We take shortcuts all the time with our physical models. We rarely consider that wire has any resistance, for example, or that batteries have a source impedance. That’s fine up until the point that it isn’t. Take the case of the Navy’s Grumman F11F Tiger aircraft. The supersonic aircraft was impressive, although it suffered from some fatal flaws. But it also has the distinction of being the first plane ever to shoot itself down.
So here’s the simple math. A plane traveling Mach 1 is moving about 1,200 km/h — the exact number depends on a few things like your altitude and the humidity. Let’s say about 333 m/s. Bullets from a 20 mm gun, on the other hand, move at more than 1000 m/second. So when the bullet leaves the plane it would take the plane over three seconds to catch up with it, by which time it has moved ever further away, right?
Who Shot You Down?
No. In 1956, Tom Attridge took off from Long Island to do a weapons test over the Atlantic. He climbed to 20,000 feet, started a Mach 1 dive, and fired his cannons which ran out of ammo at about 13,000 feet.
Around the 7,000-foot mark, something hit his windshield — presumably a bird. The plane started losing power and the plane crashed leaving a 300-foot flaming path through a wooded area near the airstrip. Attridge survived but had a broken leg and broken vertebra.
But it wasn’t a bird that hit the naval aviator’s plane. It was his own bullets. The problem is, the bullet did leave the gun at a high rate of speed. However, they immediately encountered air resistance causing them to slow down. By the time the bullets slowed to 643 m/s, the plane was going at 1,400 m/s. Three bullets hit the plane, one through the nose cone, one through the windshield, and one hit the starboard engine intake. All this took a mere 11 seconds. You can see the whole story in the video, below.

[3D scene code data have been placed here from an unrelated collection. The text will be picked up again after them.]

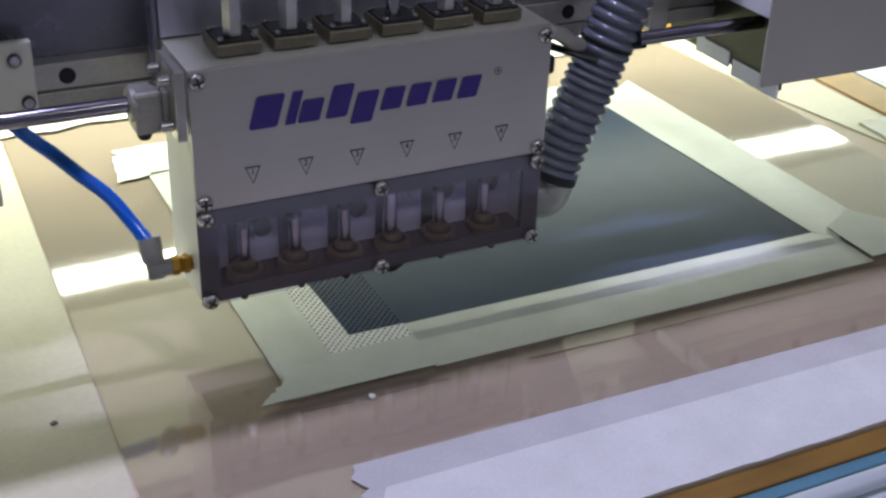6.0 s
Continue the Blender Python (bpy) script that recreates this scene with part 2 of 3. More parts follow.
structure("floor", box(-4, 4, -4.5, 5, -0.95, -0.87), FLOOR, "grey concrete floor of the workshop hall")
structure("ceiling", box(-4, 4, -4.5, 5, 2.2, 2.3), CEILING, "white ceiling of the workshop hall")
structure("wall_north", box(-4, 4, 5.0, 5.1, -0.95, 2.3), WALL, "pale plain wall of the workshop hall")
structure("wall_south", box(-4, 4, -4.6, -4.5, -0.95, 2.3), WALL, "pale plain wall of the workshop hall")
structure("wall_east", box(4.0, 4.1, -4.5, 5, -0.95, 2.3), WALL, "pale plain wall of the workshop hall")
structure("wall_west", box(-4.1, -4.0, -4.5, 5, -0.95, 2.3), WALL, "pale plain wall of the workshop hall")


def ceiling_light(x, y, long, wide):
    a, b = long / 2, wide / 2
    t = thing("ceiling_light", "unseen flat white ceiling light panel in a thin frame", "ceiling light", "ceiling lights", (x, y, 2.2))
    part("frame", box(-a - 0.03, a + 0.03, -b - 0.03, b + 0.03, -0.03, 0.0, 0.004), WHITE_PAINT, t)
    part("diffuser", box(-a, a, -b, b, -0.036, -0.031), PANEL, t, "glowing white diffuser")


for lx, ly, long, wide, watts, tint in CEILING_LIGHTS:
    ceiling_light(lx, ly, long, wide)
MOVERS = []


# ---- pallet and what lies on it ----
def pallet():
    t = thing("work_pallet", "sliding work pallet with pinkish board and aluminium edge profiles", "pallet")
    part("board", box(-0.75, 0.95, -0.185, 0.3655, -0.018, -0.001, 0.0008), BOARD, t, "pinkish brown pressed board")
    part("wood_edge", box(-0.75, 0.95, -0.2005, -0.1865, -0.019, -0.0012, 0.001), WOOD_FRONT, t, "brown wooden front edge")
    part("strip", box(-0.75, 0.95, -0.209, -0.2015, -0.019, -0.002, 0.0008), BLUE_STRIP, t, "light blue strip")
    front = part("profile", box(-0.75, 0.95, -0.265, -0.2100, -0.035, -0.008, 0.002), ALU, t, "ribbed aluminium front profile")
    for k in range(3):
        part("rib", box(-0.75, 0.95, -0.232 - k * 0.012, -0.226 - k * 0.012, -0.010, -0.0065, 0.001), ALU, front)
    part("bead", sweep([(-0.75, -0.216, -0.0035), (0.95, -0.216, -0.0035)], 0.0052, 14), ALU, front, smooth=True)
    part("wood_edge", box(-0.75, 0.95, 0.382, 0.4285, -0.019, -0.0012, 0.001), WOOD, t, "orange-brown wooden back edge")
    part("strip", box(-0.75, 0.95, 0.4292, 0.447, -0.019, -0.0015, 0.0008), AQUA, t, "pale green strip")
    part("strip", box(-0.75, 0.95, 0.3662, 0.3814, -0.019, -0.0014, 0.0008), AQUA, t, "pale green strip")
    back = part("profile", box(-0.75, 0.95, 0.448, 0.478, -0.03, 0.008, 0.003), ALU, t, "stepped aluminium back profile")
    part("step", box(-0.75, 0.95, 0.4782, 0.515, -0.03, 0.0105, 0.0025), ALU, back)
    part("bead", sweep([(-0.75, 0.457, 0.008), (0.95, 0.457, 0.008)], 0.005, 14), ALU, back, smooth=True)
    part("bed", box(-0.75, 0.95, 0.5155, 0.80, -0.03, 0.0085, 0.002), BED_ALU, t, "flat aluminium plate behind the profile")
    part("wood_edge", box(0.6115, 0.6520, -0.183, 0.3812, -0.0008, 0.0011, 0.0004), WOOD, t, "orange-brown wooden side edge")
    side = part("profile", box(0.6530, 0.95, -0.183, 0.4280, -0.0009, 0.0032, 0.0012), ALU, t, "pale aluminium side profile")
    part("bead", sweep([(0.6575, -0.183, 0.0032), (0.6575, 0.428, 0.0032)], 0.0022, 10), ALU, side, smooth=True)
    return t


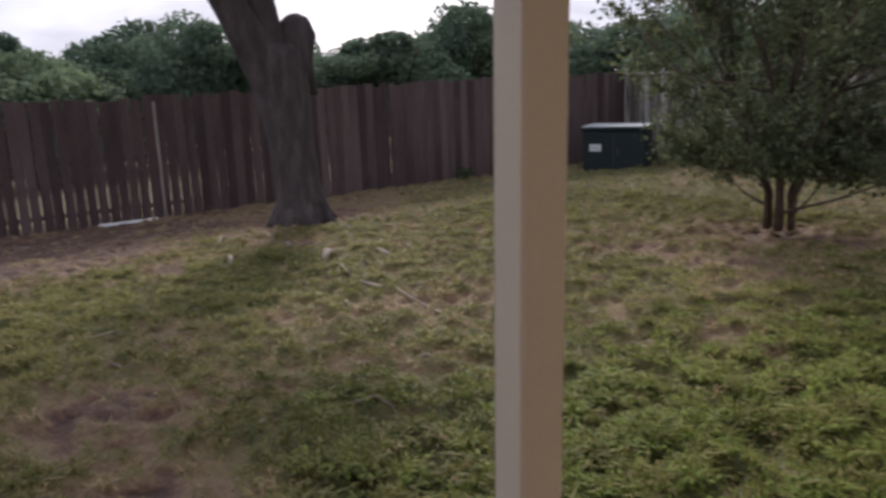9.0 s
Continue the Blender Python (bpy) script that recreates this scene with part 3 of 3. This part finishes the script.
def yard_tree(x, y, z):
    r = np.random.default_rng(9)
    q = random.Random(9)
    tree = empty("shade_tree", (x, y, z), "thick rough-barked shade tree forking above head height", "tree")
    bm = tube([(0, 0.0, -0.1), (0, 0.0, 0.04), (0, 0.0, 0.16), (-0.02, -0.02, 0.4), (-0.08, -0.05, 0.9), (-0.14, -0.08, 1.3), (-0.2, -0.1, 1.65), (-0.22, -0.09, 2.0), (-0.22, -0.08, 2.2)],
              [0.39, 0.35, 0.315, 0.28, 0.265, 0.285, 0.345, 0.36, 0.27], 30, rough=0.22)
    tube([(-0.13, -0.07, 1.05), (-0.16, -0.13, 1.5), (-0.2, -0.3, 1.95), (-0.22, -0.5, 2.4), (-0.22, -0.72, 2.8), (-0.2, -1.15, 3.6), (0, -1.7, 5.2)], [0.12, 0.23, 0.25, 0.22, 0.19, 0.15, 0.06], 16, bm, 0.15)
    tube([(-0.22, -0.12, 1.9), (-0.22, -0.22, 2.4), (-0.22, -0.28, 2.8), (-0.2, -0.3, 3.6), (0.0, 0.1, 5.4)], [0.24, 0.18, 0.165, 0.15, 0.05], 16, bm, 0.15)
    tube([(-0.22, 0.1, 1.6), (-0.22, 0.15, 2.0), (-0.22, 0.16, 2.3), (-0.22, 0.14, 2.5), (-0.22, 0.13, 2.57)], [0.26, 0.25, 0.24, 0.17, 0.06], 16, bm, 0.35)
    part("trunk", bm, M_BARK, tree, smooth=True)
    for k in range(7):
        a = 2 * math.pi * k / 7 + q.uniform(-0.25, 0.25)
        c, s = math.cos(a), math.sin(a)
        ln = q.uniform(0.36, 0.52)
        part("root", tube([(0.2 * c, 0.2 * s, 0.24), (0.33 * c, 0.33 * s, 0.05), (ln * c, ln * s, -0.05), (1.3 * ln * c, 1.3 * ln * s, -0.14)], [0.12, 0.085, 0.05, 0.025], 8, rough=0.3), M_BARK, tree, smooth=True)
    # out-of-view crown, set off the trunk so its shade falls on the near lawn
    limbs = []
    for k in range(24):
        root = Vector((-0.1, -1.3, 3.9)) if k % 3 else Vector((0.0, -0.5, 4.4))
        along, across = q.uniform(0.6, 2.7), q.uniform(-0.7, 1.6)
        end = Vector((-1.9, -0.35, 0)) + Vector((0.92, -0.38, 0)) * along + Vector((0.38, 0.92, 0)) * across + Vector((0, 0, q.uniform(3.9, 5.6)))
        limbs.append(end)
        part("limb", tube([root, (root + end) / 2 + Vector((0, 0, 0.25)), end], [0.09, 0.06, 0.02], 8), M_BARK, tree, smooth=True)
    pts = np.concatenate([blob_points(r, 1900, tuple(e), (0.8, 0.8, 0.5), 0.1) for e in limbs])
    pts = pts[pts[:, 2] > 3.45]
    link("crown", leaves("crown", pts, 0.06, r, M_LEAF), None, tree, kind="stuff")
    hang = np.array((-0.5, -2.9, 3.1)) + r.normal(size=(60, 3)) * (0.25, 0.5, 0.12)
    link("hanging_leaves", leaves("hanging_leaves", hang, 0.06, r, M_LEAF), None, tree, kind="stuff")


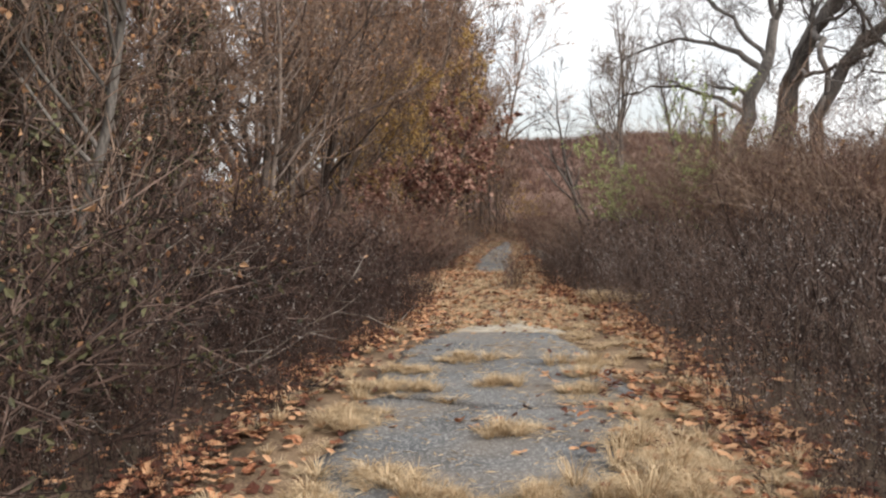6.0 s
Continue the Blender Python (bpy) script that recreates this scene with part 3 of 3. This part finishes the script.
left_brown = [
    tagged(build_shrub("hedge_shrub", 79, 1.7, 22, 9, 5, M_TWIG, M_BROWNLEAF, 150, 0.045, 0.11, 0.6, thin=0.7), "rounded grey-brown leafless shrub at the clearing", "shrub"),
    tagged(build_shrub("hedge_shrub", 80, 1.6, 22, 9, 5, M_REDTWIG, M_BROWNLEAF, 60, 0.045, 0.11, 0.65, thin=0.6), "rounded reddish leafless shrub at the clearing", "shrub"),
]
spread_things(left_thick, [p for p in spots if p[1] < 22.5], 0.85, 1.3, "hedge between path and wood")
spread_things(left_brown, [p for p in spots if p[1] >= 22.5], 0.85, 1.3, "hedge between path and wood", size_at=lambda x, y: 1.05 if y < 31 else 0.72)
leafy = [tagged(build_shrub("bramble_bush", 76, 1.9, 16, 8, 4, M_WEED, M_DARKGREEN, 1300, 0.045, 0.10, 0.6), "tangled bramble bush with dull green leaves", "shrub")]
spread_things(leafy, [(-4.9, 11.0), (-4.2, 13.0), (-5.6, 12.6), (-5.9, 9.4), (-6.2, 14.6), (-4.6, 9.6), (-7.2, 17), (-6.6, 20.5), (-5.3, 14.4), (-4.0, 11.6), (-6.9, 11.4)], 0.9, 1.25, "bramble bushes")
yl = [tagged(build_shrub("yellow_shrub", 77, 2.4, 14, 8, 4, M_TWIG, M_YELLOW, 1000, 0.085, 0.03, 0.4), "shrub with ochre yellow leaves at the wood's edge", "shrub")]
spread_things(yl, [(-7.9, 27.2), (-2.6, 58.0), (-8.6, 30.6)], 0.8, 1.1, "yellow shrubs")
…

The plane proved to be less reliable compared to other contemporary fighter planes. It had other undesirable characteristics, but it was used as a training aircraft and the Blue Angels used them until 1968.
Lesson Learned?
You would think this was ample evidence that something was wrong, but no. It was dismissed as a “fluke.” Of course, in 1973, an F-14 Tomcat also shot itself down with a dummy missile. A Dutch F-16 also shot itself down in 2019 in a very similar incident. You have to wonder if there aren’t other examples that went unreported.
However, there is a lesson here. Common sense isn’t always engineering sense. Think a two-micron deviation isn’t important? Think again. Or maybe you want to check for air leaks using a candle in a nuclear power plant? Engineering history is full of stories where any reasonable person would think something was fine, when, in retrospect, it was anything but.
There’s an old Russian saying “trust but verify.” That is a good adage for us, too. Trust your instincts, but verify with solid mathematical models that take everything into account.